Provided material
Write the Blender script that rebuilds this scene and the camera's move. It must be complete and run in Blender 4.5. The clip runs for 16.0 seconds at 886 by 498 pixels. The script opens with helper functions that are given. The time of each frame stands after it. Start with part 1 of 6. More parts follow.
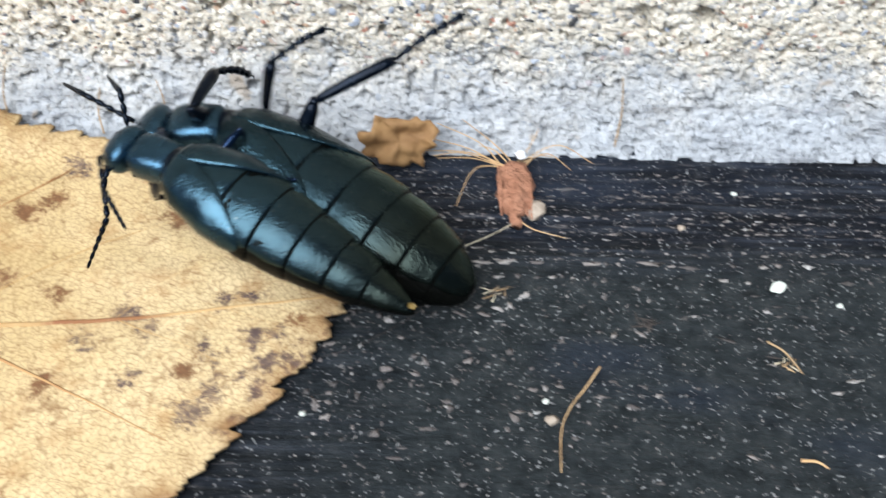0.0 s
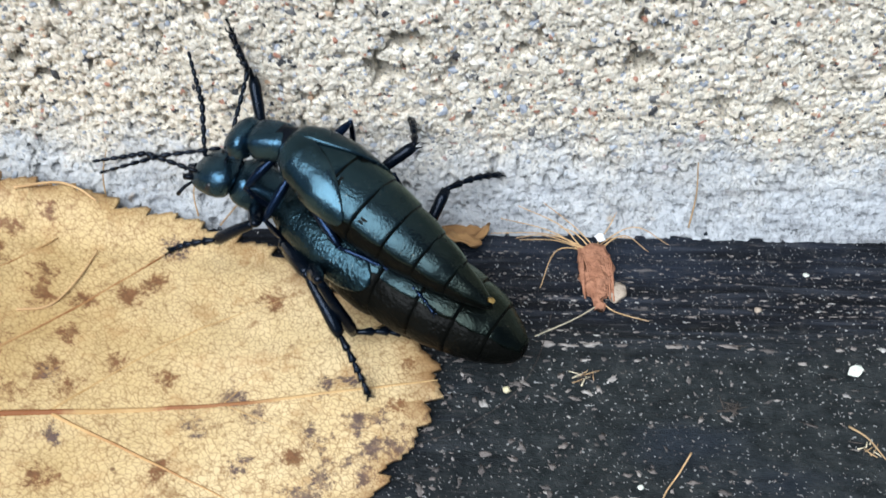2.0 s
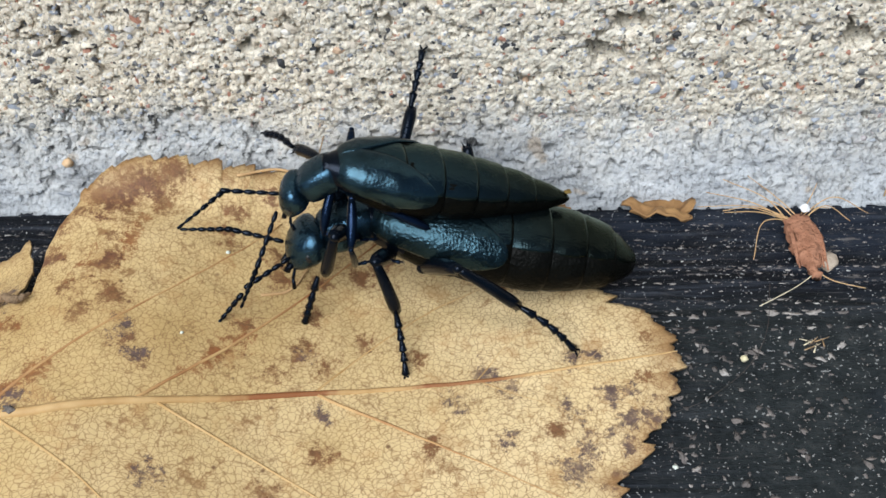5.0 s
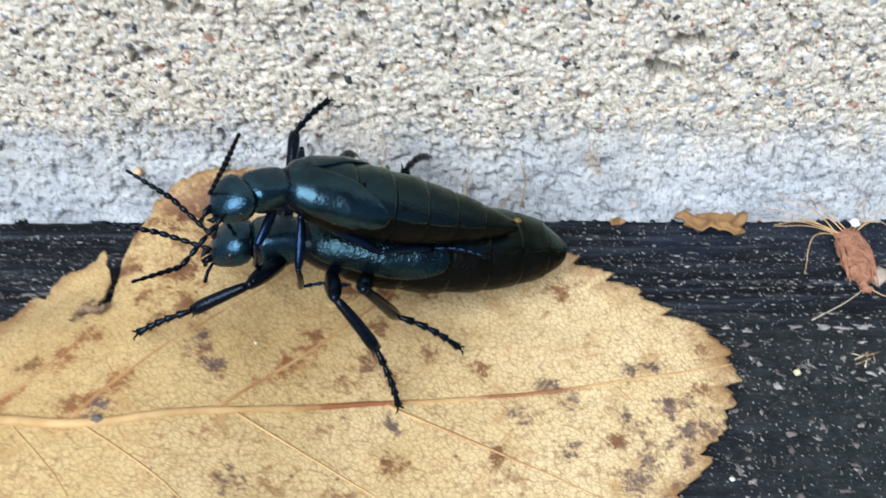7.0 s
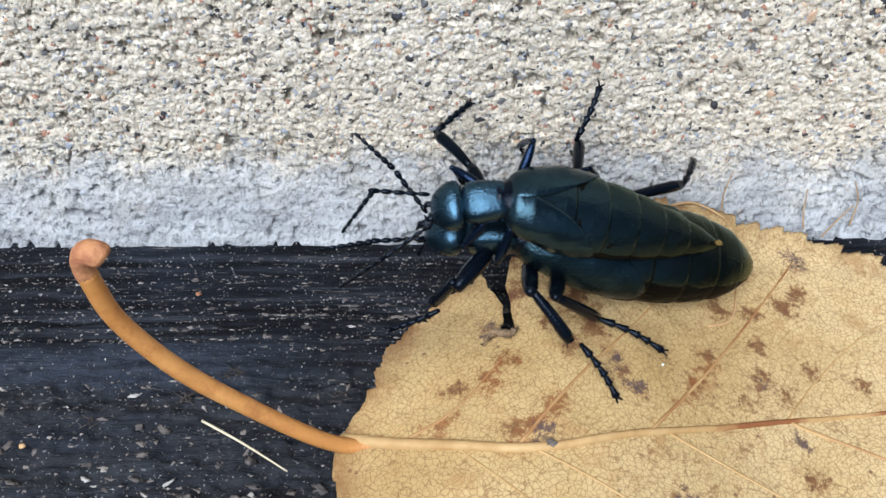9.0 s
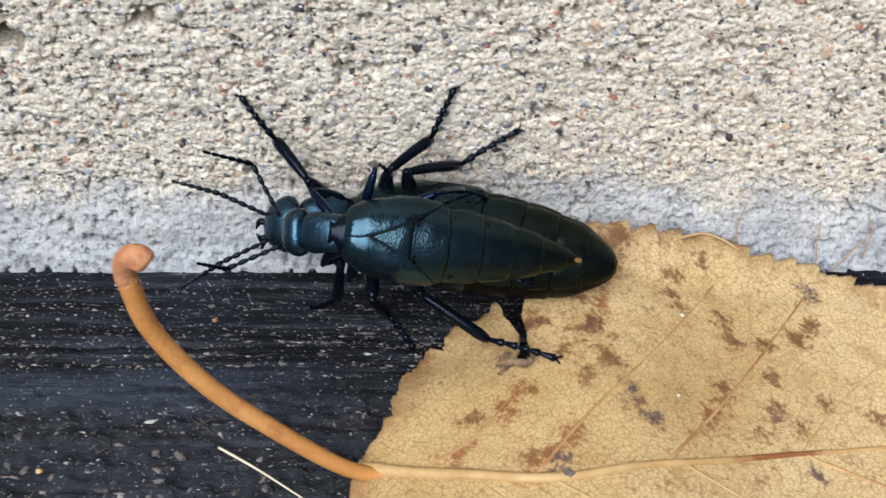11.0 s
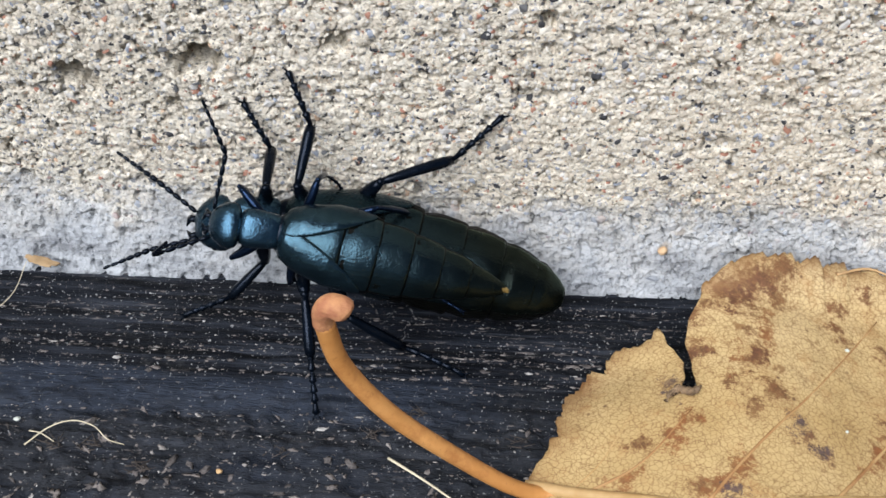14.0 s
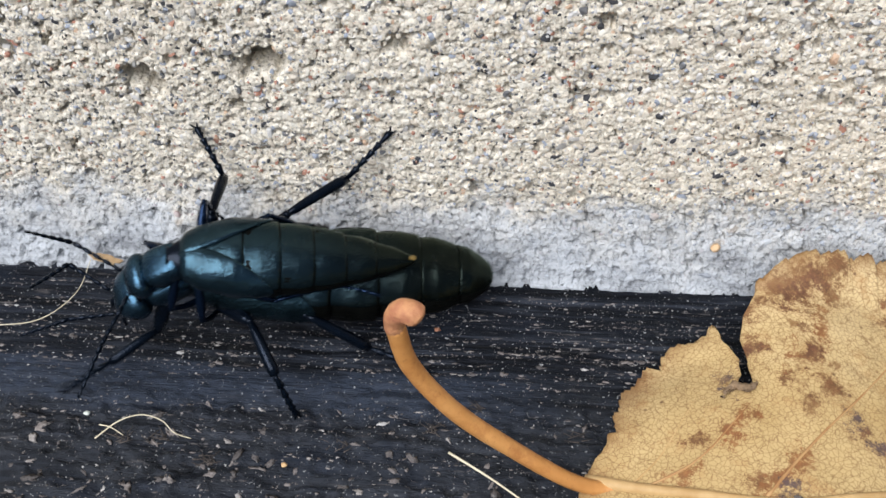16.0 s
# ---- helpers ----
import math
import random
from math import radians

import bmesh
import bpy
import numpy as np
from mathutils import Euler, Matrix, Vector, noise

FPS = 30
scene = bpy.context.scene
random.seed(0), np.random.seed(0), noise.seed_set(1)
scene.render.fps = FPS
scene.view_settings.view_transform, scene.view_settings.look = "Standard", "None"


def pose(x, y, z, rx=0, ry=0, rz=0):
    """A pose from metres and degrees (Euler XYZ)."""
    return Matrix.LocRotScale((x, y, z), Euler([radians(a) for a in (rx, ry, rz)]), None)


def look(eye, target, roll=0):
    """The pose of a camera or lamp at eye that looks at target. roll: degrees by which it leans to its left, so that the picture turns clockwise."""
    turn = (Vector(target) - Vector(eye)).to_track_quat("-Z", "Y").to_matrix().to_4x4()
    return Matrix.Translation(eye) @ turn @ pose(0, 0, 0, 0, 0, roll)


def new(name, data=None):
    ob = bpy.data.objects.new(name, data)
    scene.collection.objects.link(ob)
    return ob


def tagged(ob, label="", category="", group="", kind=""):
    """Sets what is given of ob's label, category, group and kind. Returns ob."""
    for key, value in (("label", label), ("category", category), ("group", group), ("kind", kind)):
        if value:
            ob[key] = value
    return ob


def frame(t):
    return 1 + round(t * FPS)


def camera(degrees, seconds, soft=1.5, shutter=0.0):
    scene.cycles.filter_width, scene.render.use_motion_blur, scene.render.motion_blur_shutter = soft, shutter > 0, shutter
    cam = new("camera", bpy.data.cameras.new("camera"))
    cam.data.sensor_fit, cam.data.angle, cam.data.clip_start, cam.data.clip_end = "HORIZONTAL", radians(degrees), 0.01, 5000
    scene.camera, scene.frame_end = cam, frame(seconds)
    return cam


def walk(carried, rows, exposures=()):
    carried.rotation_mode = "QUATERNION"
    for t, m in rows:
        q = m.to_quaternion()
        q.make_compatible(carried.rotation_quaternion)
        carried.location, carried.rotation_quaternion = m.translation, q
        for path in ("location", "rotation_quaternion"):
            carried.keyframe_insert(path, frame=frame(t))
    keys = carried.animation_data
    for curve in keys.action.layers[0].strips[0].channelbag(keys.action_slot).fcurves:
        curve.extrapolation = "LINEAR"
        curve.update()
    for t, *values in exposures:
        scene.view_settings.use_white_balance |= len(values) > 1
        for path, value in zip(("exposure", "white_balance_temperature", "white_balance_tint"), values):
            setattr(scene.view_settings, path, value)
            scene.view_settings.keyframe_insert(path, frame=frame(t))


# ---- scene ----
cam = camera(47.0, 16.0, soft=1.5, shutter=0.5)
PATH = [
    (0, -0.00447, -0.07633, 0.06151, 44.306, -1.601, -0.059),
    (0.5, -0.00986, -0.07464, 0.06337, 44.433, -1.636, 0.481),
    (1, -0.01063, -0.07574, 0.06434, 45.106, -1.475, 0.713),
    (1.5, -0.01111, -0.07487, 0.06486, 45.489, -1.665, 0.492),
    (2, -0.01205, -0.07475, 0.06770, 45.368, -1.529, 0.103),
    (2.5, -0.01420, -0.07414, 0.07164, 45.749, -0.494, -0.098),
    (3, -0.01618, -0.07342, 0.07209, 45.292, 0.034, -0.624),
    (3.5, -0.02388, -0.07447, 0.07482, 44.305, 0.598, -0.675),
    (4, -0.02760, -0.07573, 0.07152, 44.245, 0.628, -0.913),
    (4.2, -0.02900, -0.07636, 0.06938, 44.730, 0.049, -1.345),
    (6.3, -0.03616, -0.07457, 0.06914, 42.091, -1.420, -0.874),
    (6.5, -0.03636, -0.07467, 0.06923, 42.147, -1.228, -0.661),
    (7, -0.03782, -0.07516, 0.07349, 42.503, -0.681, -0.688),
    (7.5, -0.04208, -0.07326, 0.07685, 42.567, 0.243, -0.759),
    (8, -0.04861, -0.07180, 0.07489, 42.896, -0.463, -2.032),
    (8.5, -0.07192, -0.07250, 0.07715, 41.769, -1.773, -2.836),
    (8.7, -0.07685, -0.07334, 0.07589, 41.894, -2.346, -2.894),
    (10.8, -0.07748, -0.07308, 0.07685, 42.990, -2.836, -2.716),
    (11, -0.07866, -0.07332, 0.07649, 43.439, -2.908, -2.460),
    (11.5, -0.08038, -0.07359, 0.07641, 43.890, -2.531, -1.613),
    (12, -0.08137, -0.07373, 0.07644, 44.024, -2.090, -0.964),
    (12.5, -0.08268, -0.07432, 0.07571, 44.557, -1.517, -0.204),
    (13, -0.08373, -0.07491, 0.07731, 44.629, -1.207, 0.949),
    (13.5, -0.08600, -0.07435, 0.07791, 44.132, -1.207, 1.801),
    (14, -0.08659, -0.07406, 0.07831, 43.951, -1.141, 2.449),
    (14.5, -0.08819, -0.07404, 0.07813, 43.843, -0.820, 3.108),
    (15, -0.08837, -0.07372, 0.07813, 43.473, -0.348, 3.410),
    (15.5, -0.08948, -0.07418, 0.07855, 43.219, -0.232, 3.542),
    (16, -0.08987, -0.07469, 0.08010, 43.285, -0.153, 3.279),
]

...

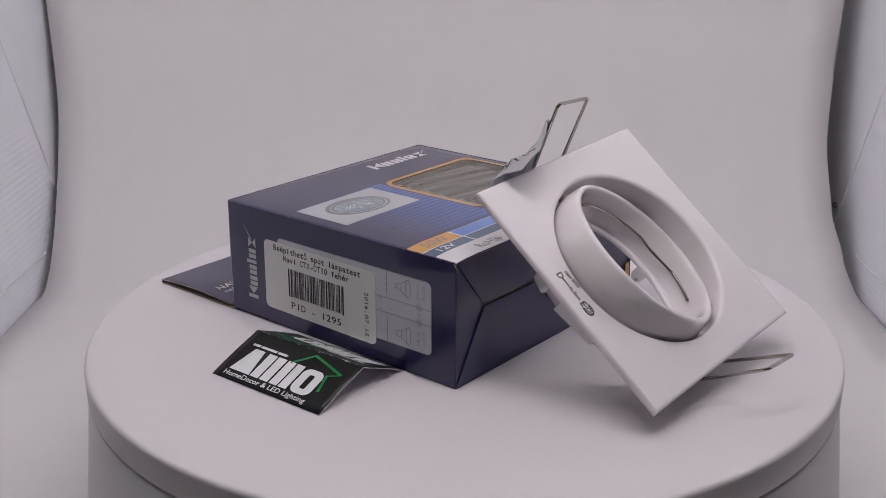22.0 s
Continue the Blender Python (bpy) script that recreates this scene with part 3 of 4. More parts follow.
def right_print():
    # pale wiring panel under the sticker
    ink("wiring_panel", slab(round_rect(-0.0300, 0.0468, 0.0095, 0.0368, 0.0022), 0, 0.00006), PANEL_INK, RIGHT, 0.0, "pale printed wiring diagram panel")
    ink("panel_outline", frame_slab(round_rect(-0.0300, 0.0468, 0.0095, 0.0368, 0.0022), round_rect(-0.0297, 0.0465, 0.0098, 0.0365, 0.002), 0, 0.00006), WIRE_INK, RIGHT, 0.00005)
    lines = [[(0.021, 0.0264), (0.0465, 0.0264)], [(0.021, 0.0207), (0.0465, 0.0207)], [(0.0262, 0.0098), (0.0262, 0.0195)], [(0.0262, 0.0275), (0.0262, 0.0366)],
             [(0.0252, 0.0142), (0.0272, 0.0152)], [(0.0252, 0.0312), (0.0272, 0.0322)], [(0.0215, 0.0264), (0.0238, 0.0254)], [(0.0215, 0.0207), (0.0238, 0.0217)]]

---

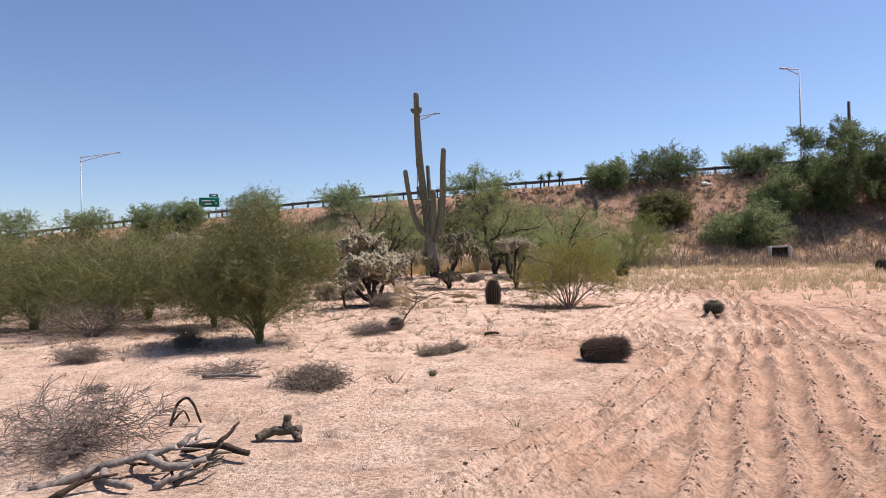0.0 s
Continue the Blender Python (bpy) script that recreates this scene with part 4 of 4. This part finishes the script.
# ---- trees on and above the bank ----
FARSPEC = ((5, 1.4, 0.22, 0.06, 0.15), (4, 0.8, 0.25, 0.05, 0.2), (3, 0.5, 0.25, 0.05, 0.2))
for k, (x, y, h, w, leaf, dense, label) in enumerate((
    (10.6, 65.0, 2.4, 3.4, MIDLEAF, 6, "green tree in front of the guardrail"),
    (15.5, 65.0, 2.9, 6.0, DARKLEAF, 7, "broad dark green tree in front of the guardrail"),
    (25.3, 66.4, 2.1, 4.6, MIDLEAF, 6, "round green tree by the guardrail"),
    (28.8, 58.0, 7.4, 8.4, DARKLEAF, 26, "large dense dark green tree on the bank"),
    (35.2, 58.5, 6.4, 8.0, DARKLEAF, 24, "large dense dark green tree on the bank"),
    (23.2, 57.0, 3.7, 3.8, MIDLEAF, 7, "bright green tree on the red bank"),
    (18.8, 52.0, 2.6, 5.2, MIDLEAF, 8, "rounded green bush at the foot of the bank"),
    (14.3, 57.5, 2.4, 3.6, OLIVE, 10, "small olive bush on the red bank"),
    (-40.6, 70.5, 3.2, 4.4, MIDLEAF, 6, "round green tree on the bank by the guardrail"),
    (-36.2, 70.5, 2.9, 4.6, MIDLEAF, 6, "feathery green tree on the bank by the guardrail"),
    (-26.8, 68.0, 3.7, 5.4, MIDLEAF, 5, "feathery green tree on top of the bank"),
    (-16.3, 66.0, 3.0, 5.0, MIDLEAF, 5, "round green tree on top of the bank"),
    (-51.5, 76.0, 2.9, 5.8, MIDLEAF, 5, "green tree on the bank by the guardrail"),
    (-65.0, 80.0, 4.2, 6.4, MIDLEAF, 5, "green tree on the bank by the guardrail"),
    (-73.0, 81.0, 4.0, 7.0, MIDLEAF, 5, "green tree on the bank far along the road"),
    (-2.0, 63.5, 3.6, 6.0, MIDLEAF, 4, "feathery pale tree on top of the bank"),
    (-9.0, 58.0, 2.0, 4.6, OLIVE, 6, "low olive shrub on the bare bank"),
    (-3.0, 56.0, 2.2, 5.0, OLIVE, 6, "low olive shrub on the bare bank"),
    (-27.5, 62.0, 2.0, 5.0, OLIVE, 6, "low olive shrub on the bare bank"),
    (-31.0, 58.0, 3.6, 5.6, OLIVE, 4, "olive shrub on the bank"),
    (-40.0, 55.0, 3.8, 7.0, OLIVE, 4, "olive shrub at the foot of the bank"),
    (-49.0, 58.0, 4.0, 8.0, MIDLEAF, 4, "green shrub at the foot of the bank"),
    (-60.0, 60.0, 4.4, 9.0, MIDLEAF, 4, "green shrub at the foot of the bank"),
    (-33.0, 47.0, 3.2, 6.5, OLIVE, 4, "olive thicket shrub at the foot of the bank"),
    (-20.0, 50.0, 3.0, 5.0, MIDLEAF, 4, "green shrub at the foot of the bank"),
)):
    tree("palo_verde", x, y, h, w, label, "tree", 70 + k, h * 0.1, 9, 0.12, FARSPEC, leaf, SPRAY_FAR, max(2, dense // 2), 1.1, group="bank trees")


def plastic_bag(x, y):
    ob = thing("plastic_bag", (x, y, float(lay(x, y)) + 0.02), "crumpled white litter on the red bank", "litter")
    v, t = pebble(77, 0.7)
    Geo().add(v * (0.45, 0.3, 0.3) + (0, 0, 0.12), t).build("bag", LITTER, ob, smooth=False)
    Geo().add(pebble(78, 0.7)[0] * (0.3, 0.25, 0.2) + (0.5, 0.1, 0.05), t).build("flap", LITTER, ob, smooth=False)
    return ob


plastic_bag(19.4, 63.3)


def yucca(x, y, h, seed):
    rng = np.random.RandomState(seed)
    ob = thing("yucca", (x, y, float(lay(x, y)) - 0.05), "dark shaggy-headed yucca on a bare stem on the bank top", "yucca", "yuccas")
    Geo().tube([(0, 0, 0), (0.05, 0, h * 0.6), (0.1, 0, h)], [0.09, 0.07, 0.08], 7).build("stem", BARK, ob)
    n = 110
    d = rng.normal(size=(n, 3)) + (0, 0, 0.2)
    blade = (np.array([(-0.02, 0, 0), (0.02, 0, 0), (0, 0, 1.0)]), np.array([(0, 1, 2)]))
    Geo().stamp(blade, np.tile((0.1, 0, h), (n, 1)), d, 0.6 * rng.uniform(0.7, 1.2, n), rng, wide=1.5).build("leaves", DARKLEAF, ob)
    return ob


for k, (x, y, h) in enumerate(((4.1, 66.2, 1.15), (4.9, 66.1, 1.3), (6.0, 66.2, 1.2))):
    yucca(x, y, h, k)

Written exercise
Repeat exactly the stretch of lines that opens with the line containing "Write the Blender" and closes with the line containing "of a camera". Leave the pictures out, and add nothing.

Correct result
Write the Blender script that rebuilds this scene and the camera's move. It must be complete and run in Blender 4.5. The clip runs for 16.0 seconds at 886 by 498 pixels. The script opens with helper functions that are given. The time of each frame stands after it. Start with part 1 of 6. More parts follow.
0.0 s
2.0 s
5.0 s
7.0 s
9.0 s
11.0 s
14.0 s
16.0 s
# ---- helpers ----
import math
import random
from math import radians

import bmesh
import bpy
import numpy as np
from mathutils import Euler, Matrix, Vector, noise

FPS = 30
scene = bpy.context.scene
random.seed(0), np.random.seed(0), noise.seed_set(1)
scene.render.fps = FPS
scene.view_settings.view_transform, scene.view_settings.look = "Standard", "None"


def pose(x, y, z, rx=0, ry=0, rz=0):
    """A pose from metres and degrees (Euler XYZ)."""
    return Matrix.LocRotScale((x, y, z), Euler([radians(a) for a in (rx, ry, rz)]), None)


def look(eye, target, roll=0):
    """The pose of a camera or lamp at eye that looks at target. roll: degrees by which it leans to its left, so that the picture turns clockwise."""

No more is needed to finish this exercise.